◆ **Task**: Transcribe all of the material below word for word and leave out its pictures.

◆ **Data provided**:
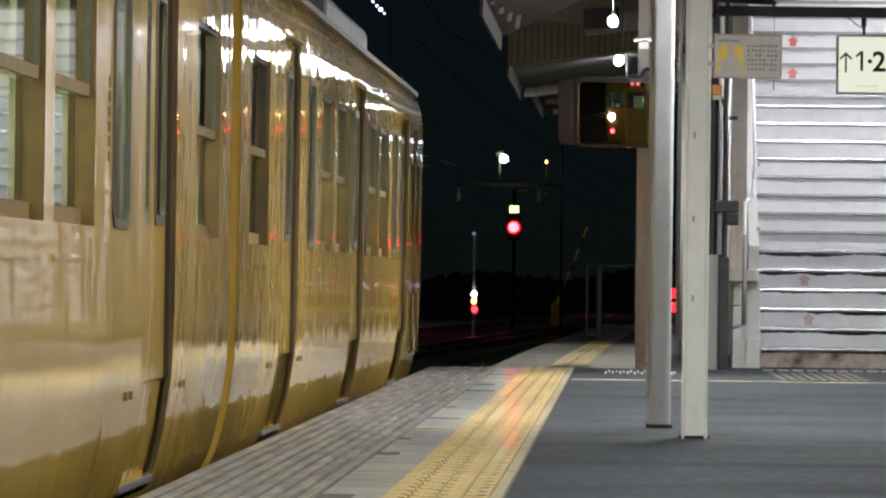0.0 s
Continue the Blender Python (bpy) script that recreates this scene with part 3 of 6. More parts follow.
# ---------------------------------------------------------------- poles and equipment beside the stairs
eq = holder("equipment_column", pose(0.80, 42.0, 0), "grey equipment column with dark boxes beside the stairs", "cabinet")
boxes("panel", [(-0.10, -0.02, 0.0, 0.10, 0.0, 0.93)], M_GREY_PAINT, eq, bevel=0.006)
boxes("panel", [(-0.018, 0.068, -0.03, 0.12, 0.01, 0.915)], M_DARKSTEEL, eq, "dark slim cabinet", bevel=0.015)
boxes("pole", [(-0.085, -0.055, 0.02, 0.08, 0.93, 3.2)], M_DARKSTEEL, eq)
boxes("pole", [(0.02, 0.05, 0.15, 0.19, 0.91, 3.2)], M_DARKSTEEL, eq)
bm = bmesh.new()
rod(bm, (-0.015, 0.06, 0.93), (-0.015, 0.06, 3.2), 0.022, 0.022, 8)
part("conduit", bm, M_WHITE_PAINT, eq, "white conduit")
boxes("speaker_box", [(-0.06, 0.14, -0.06, 0.08, 1.27, 1.37)], M_DARKSTEEL, eq, bevel=0.012)
boxes("lamp_box", [(0.03, 0.14, -0.05, 0.06, 1.17, 1.265)], M_DARKSTEEL, eq, bevel=0.015)
boxes("lamp_spot", [(0.055, 0.085, -0.054, -0.05, 1.275, 1.292)], M_WHITE_PAINT, eq)
boxes("clip", [(0.05, 0.12, -0.01, 0.05, 2.02, 2.05)], M_DARKSTEEL, eq)
bm = bmesh.new()
pipe(bm, [(0.01, -0.02, 1.5), (0.03, -0.02, 1.75), (0.02, -0.02, 2.1), (-0.04, -0.02, 2.3), (-0.05, -0.02, 2.6)], 0.012, 6)
part("cable", bm, M_DARKSTEEL, eq)

mirror_post = holder("mirror_column", pose(0.19, 50.9, LOW), "beige steel column that carries the platform mirror", "column")
boxes("shaft", [(-0.055, 0.07, 0, 0.12, 0.0, 3.75)], M_BEIGE, mirror_post, bevel=0.008)
boxes("shaft", [(0.15, 0.20, 0.0, 0.10, 0.0, 3.75)], M_DARKSTEEL, mirror_post)
boxes("conduit", [(0.34, 0.38, 0.0, 0.06, 0.0, 3.75)], M_GREY_PAINT, mirror_post, bevel=0.004)
boxes("label_plate", [(0.33, 0.36, -0.03, 0.0, 3.00, 3.07), (0.33, 0.36, -0.03, 0.0, 2.88, 2.95)], M_SIGN_PLATE, mirror_post)

mirror = holder("platform_mirror", pose(-0.118, 50.5, 2.335, 5.18, 0.55, -13.66), "rectangular convex platform mirror in a dark hood", "mirror")
bm = bmesh.new()
MH = 0.305
nx, nz = 24, 18
mxs = [-0.335 + 0.735 * i / nx for i in range(nx + 1)]
mzs = [-MH + 2 * MH * j / nz for j in range(nz + 1)]
grid = [[bm.verts.new((x, (x * x + z * z) / 12.65, z)) for z in mzs] for x in mxs]
for i in range(nx):
    for j in range(nz):
        f = bm.faces.new((grid[i][j], grid[i + 1][j], grid[i + 1][j + 1], grid[i][j + 1]))
        f.smooth = True
part("mirror_face", bm, M_MIRROR, mirror, "bulging polished mirror face")
bm = bmesh.new()
holed(bm, rrect(-0.350, 0.415, -0.322, 0.322, 0.04, 4), [rrect(-0.332, 0.397, -0.302, 0.302, 0.035, 4)], lambda u, v, w: Vector((u, -0.02 + w, v)), 0.06)
part("rim", bm, M_MIRROR_RIM, mirror, "thin rusty rim")
bm = bmesh.new()
holed(bm, rrect(-0.365, 0.43, -0.33, 0.345, 0.04, 4), [rrect(-0.347, 0.412, -0.318, 0.318, 0.035, 4)], lambda u, v, w: Vector((u, 0.0 + w, v)), 0.22)
box(bm, -0.355, 0.42, 0.19, 0.22, -0.325, 0.335)
part("hood", bm, M_DARKSTEEL, mirror, "dark sheet housing")
boxes("side_flap", [(-0.525, -0.368, -0.05, 0.22, -0.31, 0.31)], M_DARKSTEEL, mirror, "dark side flap", bevel=0.02)
bm = bmesh.new()
pipe(bm, [(0.25, 0.1, 0.34), (0.28, 0.25, 0.42), (0.34, 0.35, 0.42)], 0.02, 6)
part("arm", bm, M_DARKSTEEL, mirror)

# ---------------------------------------------------------------- canopies
# near canopy above the camera
near = holder("near_canopy", pose(0, 0, 0), "plain sheet canopy with tube lights over the platform", "canopy", kind="structure")
boxes("roof_sheet", [(-1.05, 8.8, -14.0, 40.2, 3.28, 3.33)], M_CANOPY, near)
for y in range(-12, 41, 6):
    boxes("rafter", [(-1.0, 8.6, y, y + 0.1, 3.12, 3.28)], M_BEAM, near)
boxes("fascia", [(-1.10, -1.05, -14.0, 40.2, 3.15, 3.36)], M_BEAM, near)
for tx, ty, watts in NEAR_TUBES:
    tl = holder("tube_lamp", pose(tx, ty, 2.99), "white fluorescent lamp fitting under the canopy", "lamp", "canopy tube lamps")
    boxes("fitting", [(-0.06, 0.06, -0.63, 0.63, 0.0, 0.29)], M_WHITE_PAINT, tl, bevel=0.006)
    bm = bmesh.new()
    rod(bm, (0, -0.6, -0.03), (0, 0.6, -0.03), 0.016, 0.016, 8)
    part("tube", bm, M_TUBE, tl)
# unseen plain wall added to close the platform and bounce light
boxes("wall_east", [(7.2, 7.4, -14.0, 40.0, 0.0, 3.28)], M_WHITE_PAINT)
tagged(bpy.data.objects["wall_east"], "unseen plain pale wall added to close the platform", "wall", kind="structure")

# far canopy whose eave runs along the platform edge
far = holder("far_canopy", pose(0, 0, 0), "old sheet-metal platform canopy with bare beams", "canopy", kind="structure")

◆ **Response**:
0.0 s
Continue the Blender Python (bpy) script that recreates this scene with part 3 of 6. More parts follow.
# ---------------------------------------------------------------- poles and equipment beside the stairs
eq = holder("equipment_column", pose(0.80, 42.0, 0), "grey equipment column with dark boxes beside the stairs", "cabinet")
boxes("panel", [(-0.10, -0.02, 0.0, 0.10, 0.0, 0.93)], M_GREY_PAINT, eq, bevel=0.006)
boxes("panel", [(-0.018, 0.068, -0.03, 0.12, 0.01, 0.915)], M_DARKSTEEL, eq, "dark slim cabinet", bevel=0.015)
boxes("pole", [(-0.085, -0.055, 0.02, 0.08, 0.93, 3.2)], M_DARKSTEEL, eq)
boxes("pole", [(0.02, 0.05, 0.15, 0.19, 0.91, 3.2)], M_DARKSTEEL, eq)
bm = bmesh.new()
rod(bm, (-0.015, 0.06, 0.93), (-0.015, 0.06, 3.2), 0.022, 0.022, 8)
part("conduit", bm, M_WHITE_PAINT, eq, "white conduit")
boxes("speaker_box", [(-0.06, 0.14, -0.06, 0.08, 1.27, 1.37)], M_DARKSTEEL, eq, bevel=0.012)
boxes("lamp_box", [(0.03, 0.14, -0.05, 0.06, 1.17, 1.265)], M_DARKSTEEL, eq, bevel=0.015)
boxes("lamp_spot", [(0.055, 0.085, -0.054, -0.05, 1.275, 1.292)], M_WHITE_PAINT, eq)
boxes("clip", [(0.05, 0.12, -0.01, 0.05, 2.02, 2.05)], M_DARKSTEEL, eq)
bm = bmesh.new()
pipe(bm, [(0.01, -0.02, 1.5), (0.03, -0.02, 1.75), (0.02, -0.02, 2.1), (-0.04, -0.02, 2.3), (-0.05, -0.02, 2.6)], 0.012, 6)
part("cable", bm, M_DARKSTEEL, eq)

mirror_post = holder("mirror_column", pose(0.19, 50.9, LOW), "beige steel column that carries the platform mirror", "column")
boxes("shaft", [(-0.055, 0.07, 0, 0.12, 0.0, 3.75)], M_BEIGE, mirror_post, bevel=0.008)
boxes("shaft", [(0.15, 0.20, 0.0, 0.10, 0.0, 3.75)], M_DARKSTEEL, mirror_post)
boxes("conduit", [(0.34, 0.38, 0.0, 0.06, 0.0, 3.75)], M_GREY_PAINT, mirror_post, bevel=0.004)
boxes("label_plate", [(0.33, 0.36, -0.03, 0.0, 3.00, 3.07), (0.33, 0.36, -0.03, 0.0, 2.88, 2.95)], M_SIGN_PLATE, mirror_post)

mirror = holder("platform_mirror", pose(-0.118, 50.5, 2.335, 5.18, 0.55, -13.66), "rectangular convex platform mirror in a dark hood", "mirror")
bm = bmesh.new()
MH = 0.305
nx, nz = 24, 18
mxs = [-0.335 + 0.735 * i / nx for i in range(nx + 1)]
mzs = [-MH + 2 * MH * j / nz for j in range(nz + 1)]
grid = [[bm.verts.new((x, (x * x + z * z) / 12.65, z)) for z in mzs] for x in mxs]
for i in range(nx):
    for j in range(nz):
        f = bm.faces.new((grid[i][j], grid[i + 1][j], grid[i + 1][j + 1], grid[i][j + 1]))
        f.smooth = True
part("mirror_face", bm, M_MIRROR, mirror, "bulging polished mirror face")
bm = bmesh.new()
holed(bm, rrect(-0.350, 0.415, -0.322, 0.322, 0.04, 4), [rrect(-0.332, 0.397, -0.302, 0.302, 0.035, 4)], lambda u, v, w: Vector((u, -0.02 + w, v)), 0.06)
part("rim", bm, M_MIRROR_RIM, mirror, "thin rusty rim")
bm = bmesh.new()
holed(bm, rrect(-0.365, 0.43, -0.33, 0.345, 0.04, 4), [rrect(-0.347, 0.412, -0.318, 0.318, 0.035, 4)], lambda u, v, w: Vector((u, 0.0 + w, v)), 0.22)
box(bm, -0.355, 0.42, 0.19, 0.22, -0.325, 0.335)
part("hood", bm, M_DARKSTEEL, mirror, "dark sheet housing")
boxes("side_flap", [(-0.525, -0.368, -0.05, 0.22, -0.31, 0.31)], M_DARKSTEEL, mirror, "dark side flap", bevel=0.02)
bm = bmesh.new()
pipe(bm, [(0.25, 0.1, 0.34), (0.28, 0.25, 0.42), (0.34, 0.35, 0.42)], 0.02, 6)
part("arm", bm, M_DARKSTEEL, mirror)

# ---------------------------------------------------------------- canopies
# near canopy above the camera
near = holder("near_canopy", pose(0, 0, 0), "plain sheet canopy with tube lights over the platform", "canopy", kind="structure")
boxes("roof_sheet", [(-1.05, 8.8, -14.0, 40.2, 3.28, 3.33)], M_CANOPY, near)
for y in range(-12, 41, 6):
    boxes("rafter", [(-1.0, 8.6, y, y + 0.1, 3.12, 3.28)], M_BEAM, near)
boxes("fascia", [(-1.10, -1.05, -14.0, 40.2, 3.15, 3.36)], M_BEAM, near)
for tx, ty, watts in NEAR_TUBES:
    tl = holder("tube_lamp", pose(tx, ty, 2.99), "white fluorescent lamp fitting under the canopy", "lamp", "canopy tube lamps")
    boxes("fitting", [(-0.06, 0.06, -0.63, 0.63, 0.0, 0.29)], M_WHITE_PAINT, tl, bevel=0.006)
    bm = bmesh.new()
    rod(bm, (0, -0.6, -0.03), (0, 0.6, -0.03), 0.016, 0.016, 8)
    part("tube", bm, M_TUBE, tl)
# unseen plain wall added to close the platform and bounce light
boxes("wall_east", [(7.2, 7.4, -14.0, 40.0, 0.0, 3.28)], M_WHITE_PAINT)
tagged(bpy.data.objects["wall_east"], "unseen plain pale wall added to close the platform", "wall", kind="structure")

# far canopy whose eave runs along the platform edge
far = holder("far_canopy", pose(0, 0, 0), "old sheet-metal platform canopy with bare beams", "canopy", kind="structure")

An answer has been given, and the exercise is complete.